Problem details — Quote only the part that opens with the line containing "for curve in" and closes with the line containing "scene.view_settings.use_white_balance |= len(values)". Keep both of those lines.

##########

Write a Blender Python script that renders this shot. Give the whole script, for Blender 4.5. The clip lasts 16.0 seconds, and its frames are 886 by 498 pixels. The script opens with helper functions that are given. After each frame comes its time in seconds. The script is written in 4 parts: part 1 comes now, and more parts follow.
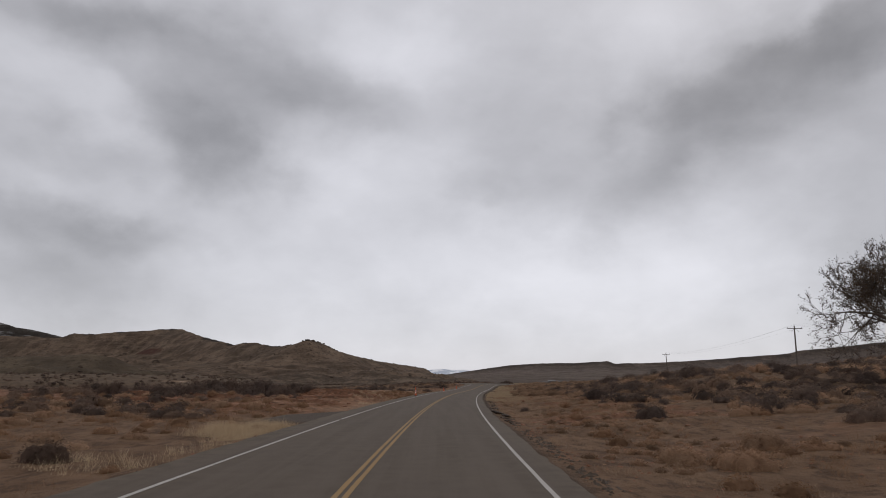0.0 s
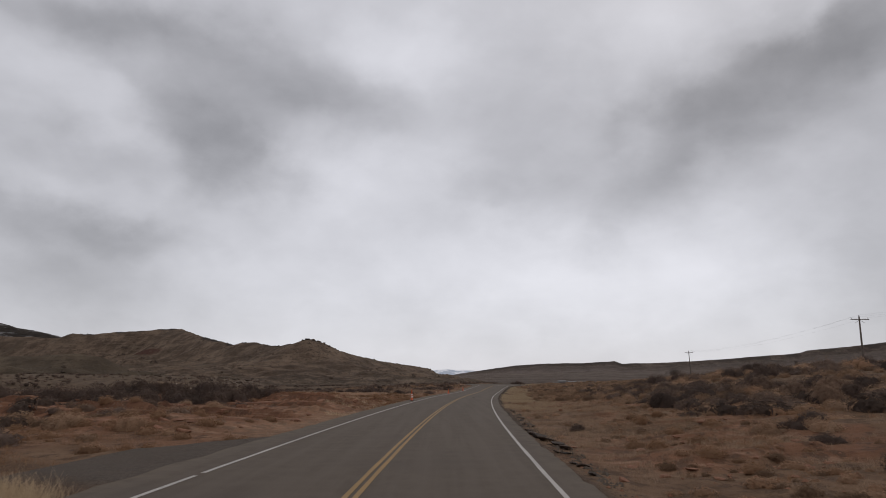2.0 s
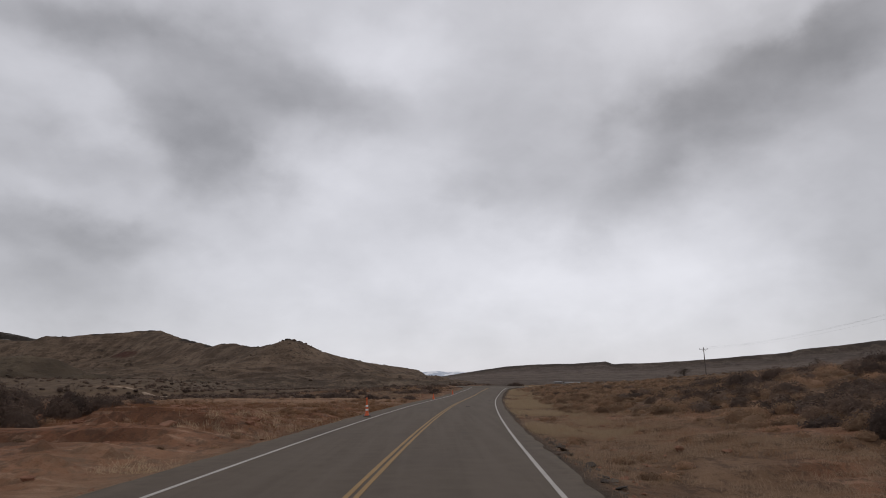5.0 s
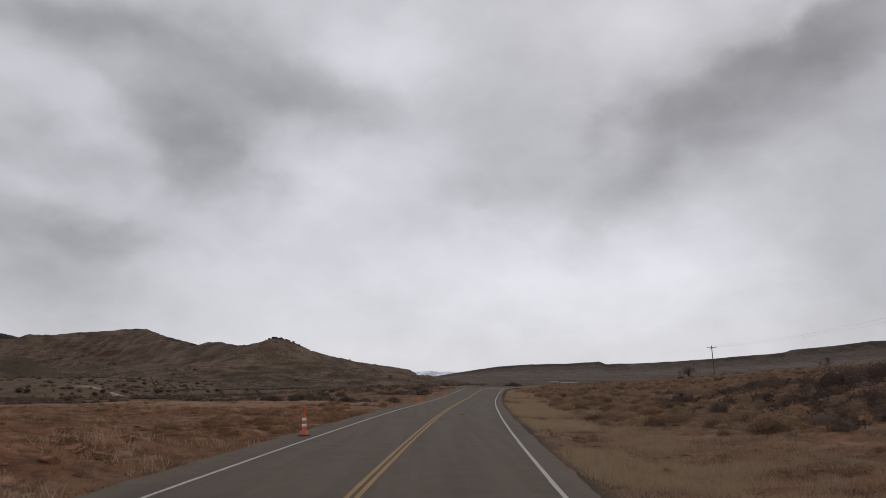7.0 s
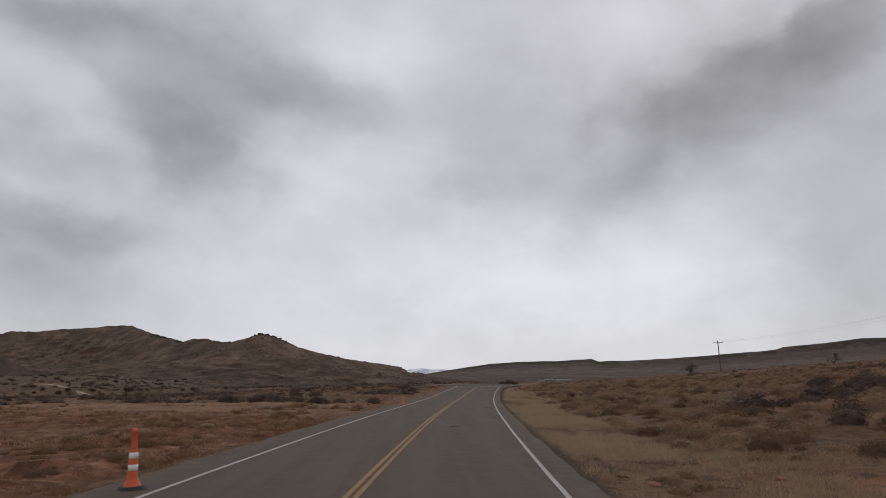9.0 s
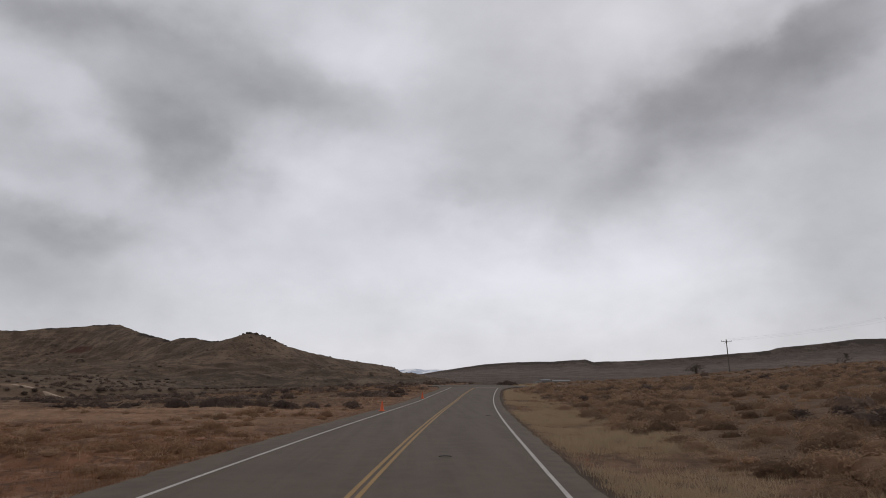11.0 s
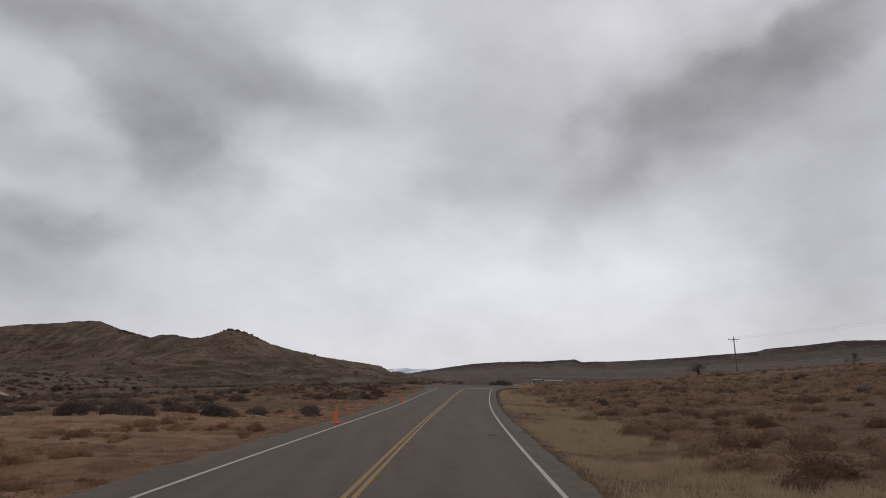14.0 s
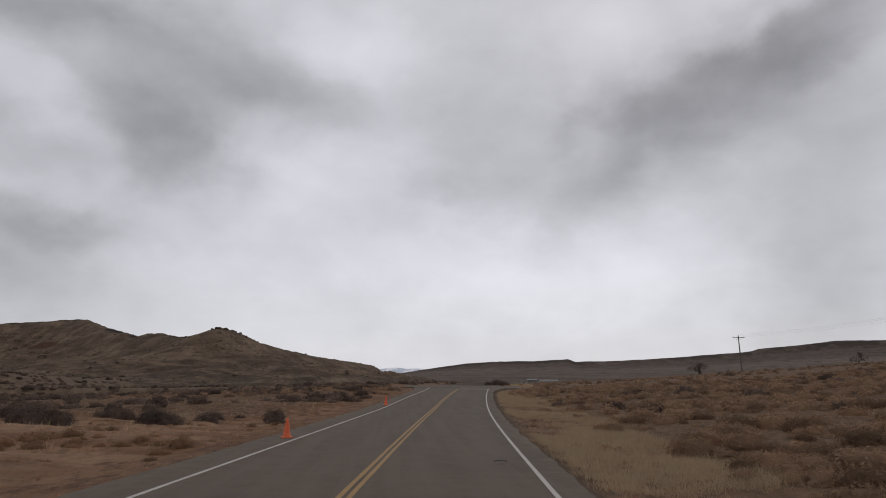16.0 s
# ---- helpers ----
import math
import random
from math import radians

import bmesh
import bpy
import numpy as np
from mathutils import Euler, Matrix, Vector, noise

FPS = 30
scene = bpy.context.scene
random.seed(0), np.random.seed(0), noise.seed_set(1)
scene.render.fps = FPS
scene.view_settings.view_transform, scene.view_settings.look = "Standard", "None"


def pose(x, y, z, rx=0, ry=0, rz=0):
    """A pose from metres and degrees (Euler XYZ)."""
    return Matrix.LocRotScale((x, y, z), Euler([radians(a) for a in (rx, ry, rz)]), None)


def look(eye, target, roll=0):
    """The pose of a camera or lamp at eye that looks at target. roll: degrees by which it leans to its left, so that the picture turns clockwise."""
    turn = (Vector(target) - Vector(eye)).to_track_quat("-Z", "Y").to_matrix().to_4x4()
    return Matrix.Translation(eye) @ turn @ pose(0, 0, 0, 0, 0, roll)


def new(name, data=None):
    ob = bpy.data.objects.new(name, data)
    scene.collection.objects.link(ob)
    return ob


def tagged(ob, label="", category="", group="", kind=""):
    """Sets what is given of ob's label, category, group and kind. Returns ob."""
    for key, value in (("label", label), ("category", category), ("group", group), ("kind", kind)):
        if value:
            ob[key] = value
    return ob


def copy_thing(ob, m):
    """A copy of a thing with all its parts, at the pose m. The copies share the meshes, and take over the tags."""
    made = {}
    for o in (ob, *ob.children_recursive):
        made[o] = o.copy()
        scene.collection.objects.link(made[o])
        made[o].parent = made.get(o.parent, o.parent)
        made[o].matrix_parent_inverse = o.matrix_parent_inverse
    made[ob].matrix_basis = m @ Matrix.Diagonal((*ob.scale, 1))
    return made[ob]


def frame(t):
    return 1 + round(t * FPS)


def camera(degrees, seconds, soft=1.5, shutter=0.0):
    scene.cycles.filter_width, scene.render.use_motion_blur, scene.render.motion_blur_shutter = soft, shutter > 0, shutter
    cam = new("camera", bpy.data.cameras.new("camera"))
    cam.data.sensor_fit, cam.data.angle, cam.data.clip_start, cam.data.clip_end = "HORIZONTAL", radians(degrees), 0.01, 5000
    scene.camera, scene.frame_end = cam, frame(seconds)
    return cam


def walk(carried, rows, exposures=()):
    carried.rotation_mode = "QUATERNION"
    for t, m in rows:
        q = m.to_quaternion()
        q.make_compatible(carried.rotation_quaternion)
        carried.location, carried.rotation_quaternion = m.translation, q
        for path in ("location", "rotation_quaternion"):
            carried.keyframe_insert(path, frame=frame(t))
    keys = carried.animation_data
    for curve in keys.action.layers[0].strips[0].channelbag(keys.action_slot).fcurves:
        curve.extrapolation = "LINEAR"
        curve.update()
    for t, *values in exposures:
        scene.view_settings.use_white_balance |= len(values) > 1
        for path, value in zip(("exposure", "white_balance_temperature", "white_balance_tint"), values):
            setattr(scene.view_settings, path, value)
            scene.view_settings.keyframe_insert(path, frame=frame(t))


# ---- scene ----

# ======================= camera =======================
cam = camera(68.3, 16.0, soft=0.95, shutter=0.2)
EYE = 1.95
# seconds, x, y, yaw, pitch, roll
PATH = [
    (0.0, 1.637, 0.000, -0.579, 11.375, -0.646),
    (0.5, 1.702, 4.885, -0.359, 11.379, -0.723),
    (1.0, 1.770, 9.727, -0.240, 11.371, -0.773),
    (1.5, 1.845, 14.464, -0.140, 11.403, -0.716),
    (2.0, 1.932, 19.101, -0.139, 11.412, -0.575),
    (2.5, 2.043, 23.595, -0.224, 11.435, -0.523),
    (3.0, 2.171, 28.031, -0.385, 11.460, -0.398),
    (3.5, 2.320, 32.528, -0.572, 11.475, -0.354),
    (4.0, 2.478, 36.937, -0.712, 11.559, -0.255),
    (6.5, 3.295, 56.217, -1.505, 11.560, -0.268),
    (7.0, 3.454, 59.487, -1.666, 11.560, -0.269),
    (7.5, 3.611, 62.582, -1.884, 11.514, -0.281),
    (8.0, 3.780, 65.676, -2.084, 11.451, -0.262),
    (8.5, 3.965, 68.862, -2.285, 11.399, -0.215),
    (9.0, 4.155, 71.982, -2.376, 11.351, -0.209),
    (11.5, 5.062, 85.430, -3.057, 11.396, -0.307),
    (12.0, 5.229, 87.766, -3.230, 11.377, -0.357),
    (12.5, 5.393, 89.991, -3.421, 11.289, -0.444),
    (13.0, 5.562, 92.165, -3.557, 11.289, -0.471),
    (13.5, 5.740, 94.317, -3.723, 11.355, -0.499),
    (14.0, 5.923, 96.418, -3.882, 11.348, -0.548),
    (14.5, 6.104, 98.449, -4.013, 11.346, -0.562),
    (15.0, 6.283, 100.382, -4.192, 11.385, -0.601),
    (15.5, 6.460, 102.246, -4.293, 11.338, -0.589),
    (16.0, 6.638, 104.109, -4.469, 11.331, -0.579),
]
walk(cam, [(t, pose(x, y, EYE, 90 + p, r, w)) for t, x, y, w, p, r in PATH])

# ======================= node helpers =======================


def tree_of(name):
    m = bpy.data.materials.new(name)
    m.use_nodes = True
    return m, m.node_tree


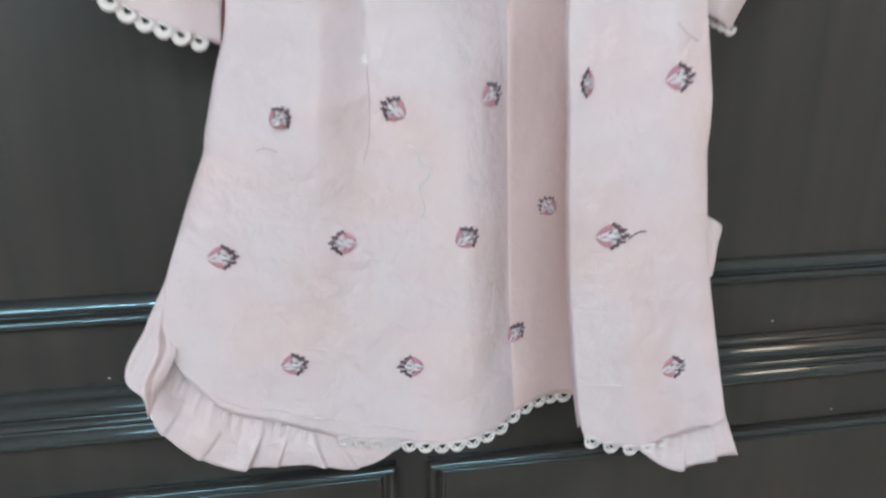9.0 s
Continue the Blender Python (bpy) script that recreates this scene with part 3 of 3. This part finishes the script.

##########

Task answer —
    for curve in keys.action.layers[0].strips[0].channelbag(keys.action_slot).fcurves:
        curve.extrapolation = "LINEAR"
        curve.update()
    for t, *values in exposures:
        scene.view_settings.use_white_balance |= len(values) > 1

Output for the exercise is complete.